_Written problem_. Leave out the pictures and repeat the rest of the material exactly.
BEGIN
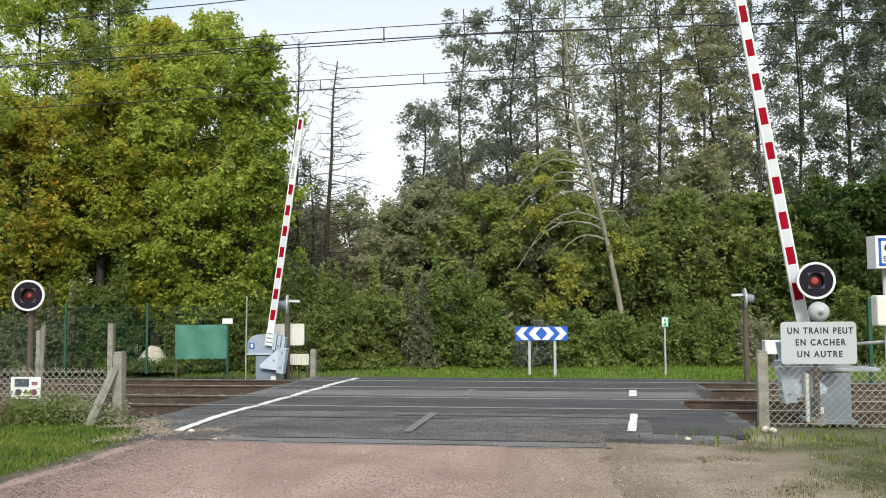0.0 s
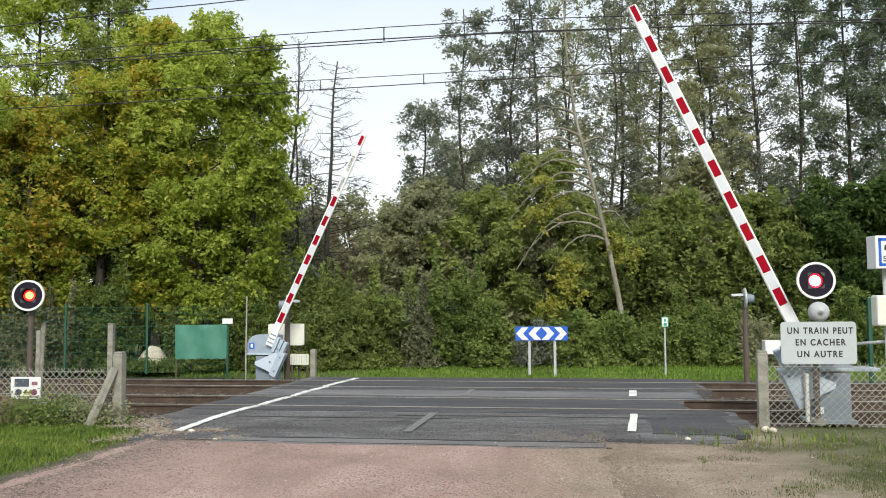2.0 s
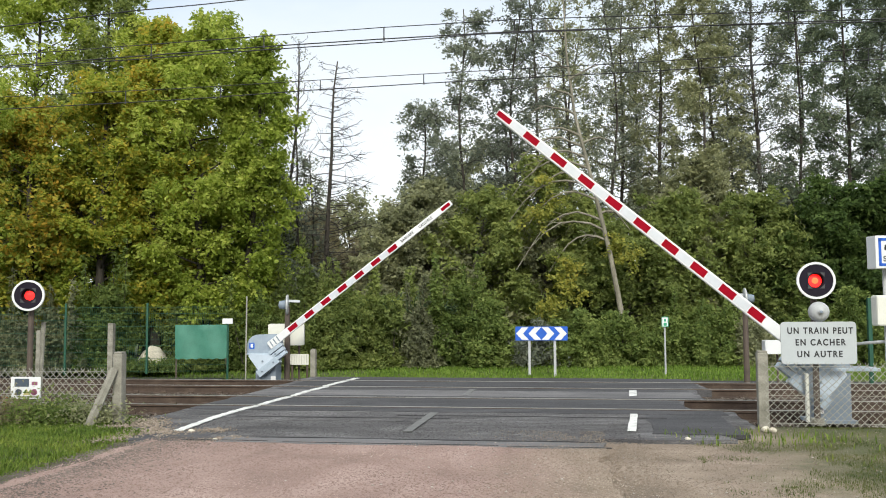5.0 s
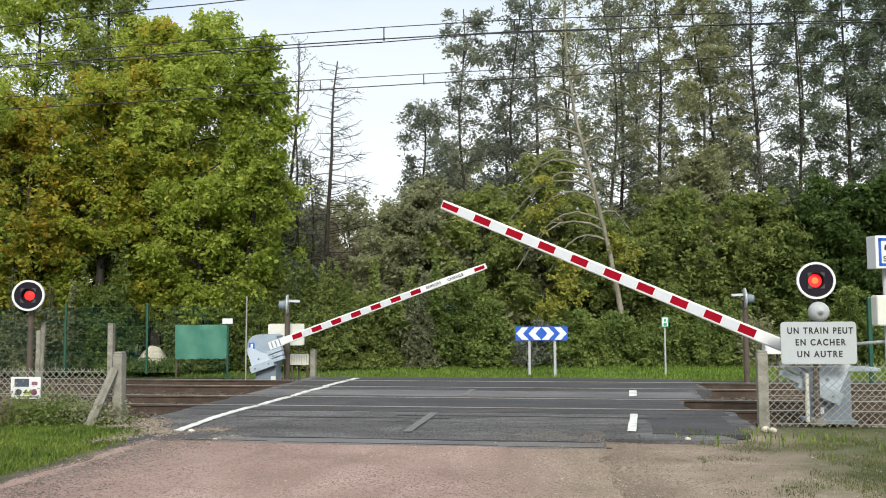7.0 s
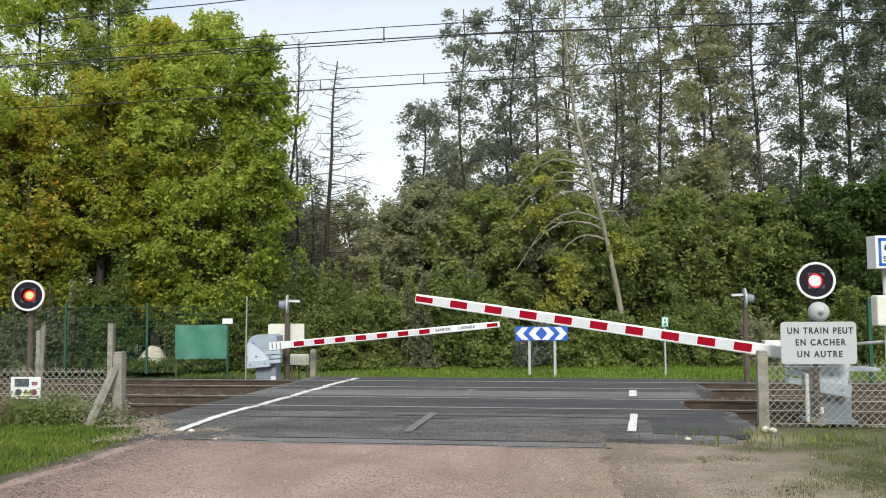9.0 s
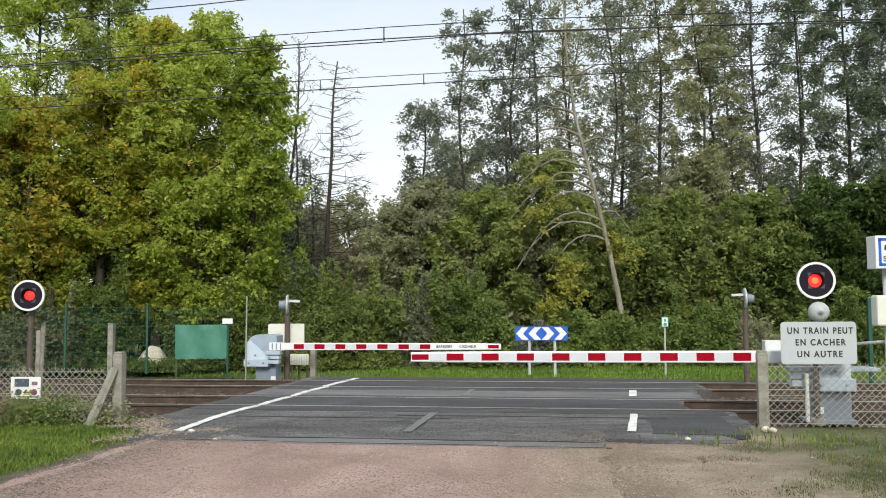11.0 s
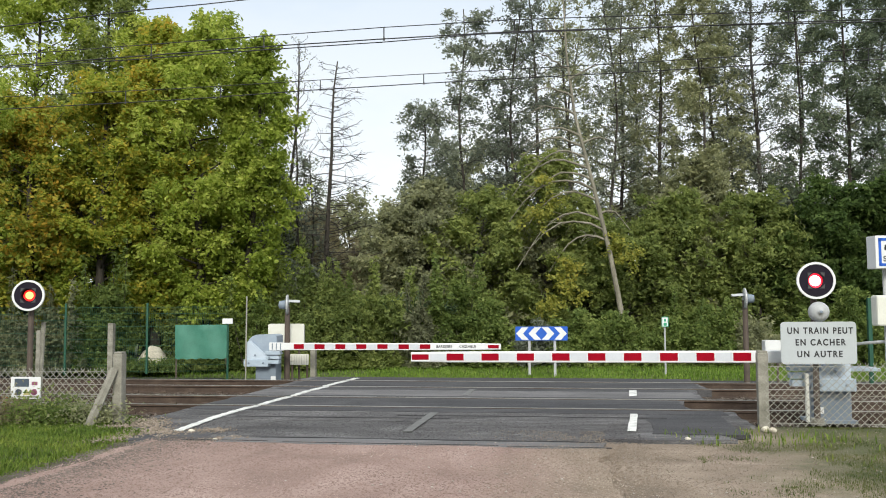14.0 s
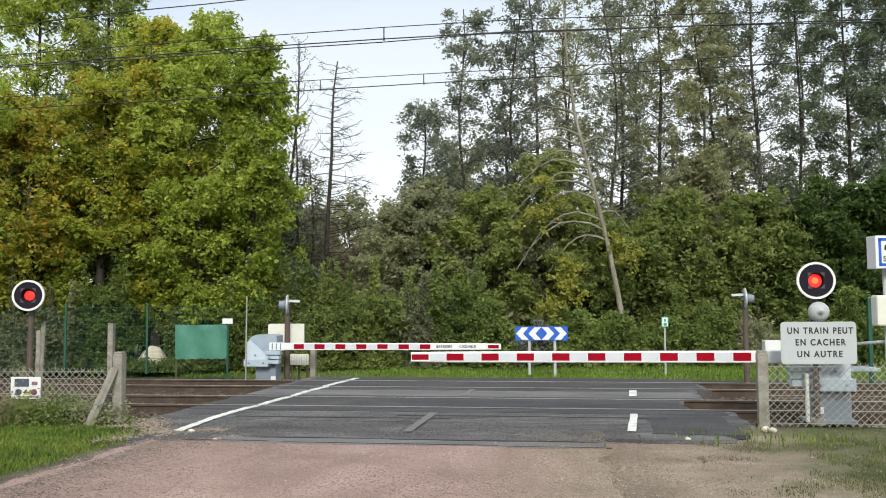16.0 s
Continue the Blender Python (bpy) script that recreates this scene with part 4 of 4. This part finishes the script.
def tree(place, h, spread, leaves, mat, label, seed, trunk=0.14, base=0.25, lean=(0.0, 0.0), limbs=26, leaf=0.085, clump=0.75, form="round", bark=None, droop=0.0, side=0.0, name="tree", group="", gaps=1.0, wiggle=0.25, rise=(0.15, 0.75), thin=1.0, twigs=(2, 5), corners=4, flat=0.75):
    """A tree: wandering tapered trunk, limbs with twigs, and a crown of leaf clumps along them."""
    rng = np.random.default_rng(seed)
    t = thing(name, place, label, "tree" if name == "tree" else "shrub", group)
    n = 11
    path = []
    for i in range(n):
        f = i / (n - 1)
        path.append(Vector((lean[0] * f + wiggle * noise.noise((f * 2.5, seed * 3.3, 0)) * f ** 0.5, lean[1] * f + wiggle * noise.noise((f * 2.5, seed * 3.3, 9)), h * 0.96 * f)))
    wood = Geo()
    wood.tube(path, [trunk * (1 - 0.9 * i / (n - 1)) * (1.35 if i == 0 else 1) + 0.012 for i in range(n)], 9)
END
_Solution for this task_.
0.0 s
2.0 s
5.0 s
7.0 s
9.0 s
11.0 s
14.0 s
16.0 s
Continue the Blender Python (bpy) script that recreates this scene with part 4 of 4. This part finishes the script.
def tree(place, h, spread, leaves, mat, label, seed, trunk=0.14, base=0.25, lean=(0.0, 0.0), limbs=26, leaf=0.085, clump=0.75, form="round", bark=None, droop=0.0, side=0.0, name="tree", group="", gaps=1.0, wiggle=0.25, rise=(0.15, 0.75), thin=1.0, twigs=(2, 5), corners=4, flat=0.75):
    """A tree: wandering tapered trunk, limbs with twigs, and a crown of leaf clumps along them."""
    rng = np.random.default_rng(seed)
    t = thing(name, place, label, "tree" if name == "tree" else "shrub", group)
    n = 11
    path = []
    for i in range(n):
        f = i / (n - 1)
        path.append(Vector((lean[0] * f + wiggle * noise.noise((f * 2.5, seed * 3.3, 0)) * f ** 0.5, lean[1] * f + wiggle * noise.noise((f * 2.5, seed * 3.3, 9)), h * 0.96 * f)))
    wood = Geo()
    wood.tube(path, [trunk * (1 - 0.9 * i / (n - 1)) * (1.35 if i == 0 else 1) + 0.012 for i in range(n)], 9)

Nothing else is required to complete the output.